US utilities have a capital structure that ranges somewhere between 40% and 60% equity, although this can be higher in other parts of the world. US utilities often only concern themselves with their return on equity as the cost of debt is passed through to the customer. In jurisdictions such as the UK, however, regulation considers the entire return on capital.
Those unfamiliar with utilities might find any company with debt comprising more than 50% of the capital structure surprising as other industries typically carry less leverage. But the ability to have a more highly levered balance sheet is a function of earnings predictability, which is borne out of regulation.
Key risks to investing in utilities
There are three key risks for investing in regulated utilities:
1. Regulatory risk
Utility investments are sensitive to changes in the rate-making and regulatory process. This could come in the form of changes to inputs for determining the rate of return to disallowances for cost recovery. The regulator could amend ratemaking such that it becomes difficult for the utility to earn its authorised return.
Financial results can also be affected by changes in environmental regulations, as well as changes to local, state and federal government policies. Jurisdictions where regulators are elected (as opposed to appointed) will tend to have more customer-friendly rates.
2. Interest-rate risk
Changes in interest rates can affect how investors view utility stocks. Rising interest rates, for example, can lead to underperformance for the sector.

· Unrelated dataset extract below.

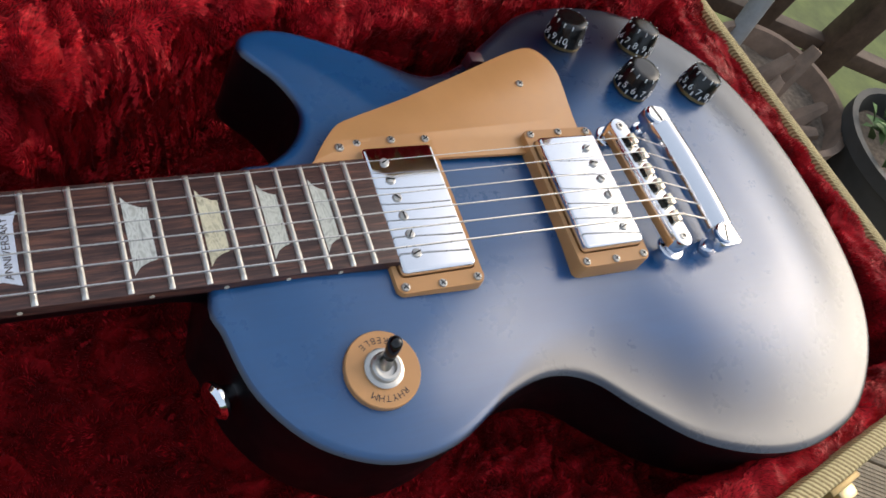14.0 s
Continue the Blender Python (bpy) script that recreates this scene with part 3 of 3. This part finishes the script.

This can happen because income-seeking investors shift to higher-yielding investments and away from stocks with lower income growth such as utilities, or because higher rates increase interest payments for companies that are capital intensive and more heavily indebted.
3. Technology risk
Technological advancements pose a long-term risk for utilities, particularly for electricity utilities. Disruptive technologies such as rooftop solar and battery storage may prompt some customers to disconnect from the grid, which would reduce the value of transmission and distribution assets. In such a scenario, regulators could argue for less investment in the grid, therefore disrupting the reliable earnings profile from these assets.
Why do we consider regulated utilities infrastructure?
For an asset to meet our definition of infrastructure, it must have two traits. The first is that it must be essential to the efficient functioning of a community. The other is that it must have earnings that are not sensitive to competition, movements in commodity prices and regulatory risk
Regulated utilities are a staple holding for any infrastructure portfolio because of their highly stable and predictable stream of earnings that are secured by a lack of competition, regulation and their limited exposure to commodity prices and the economic cycle.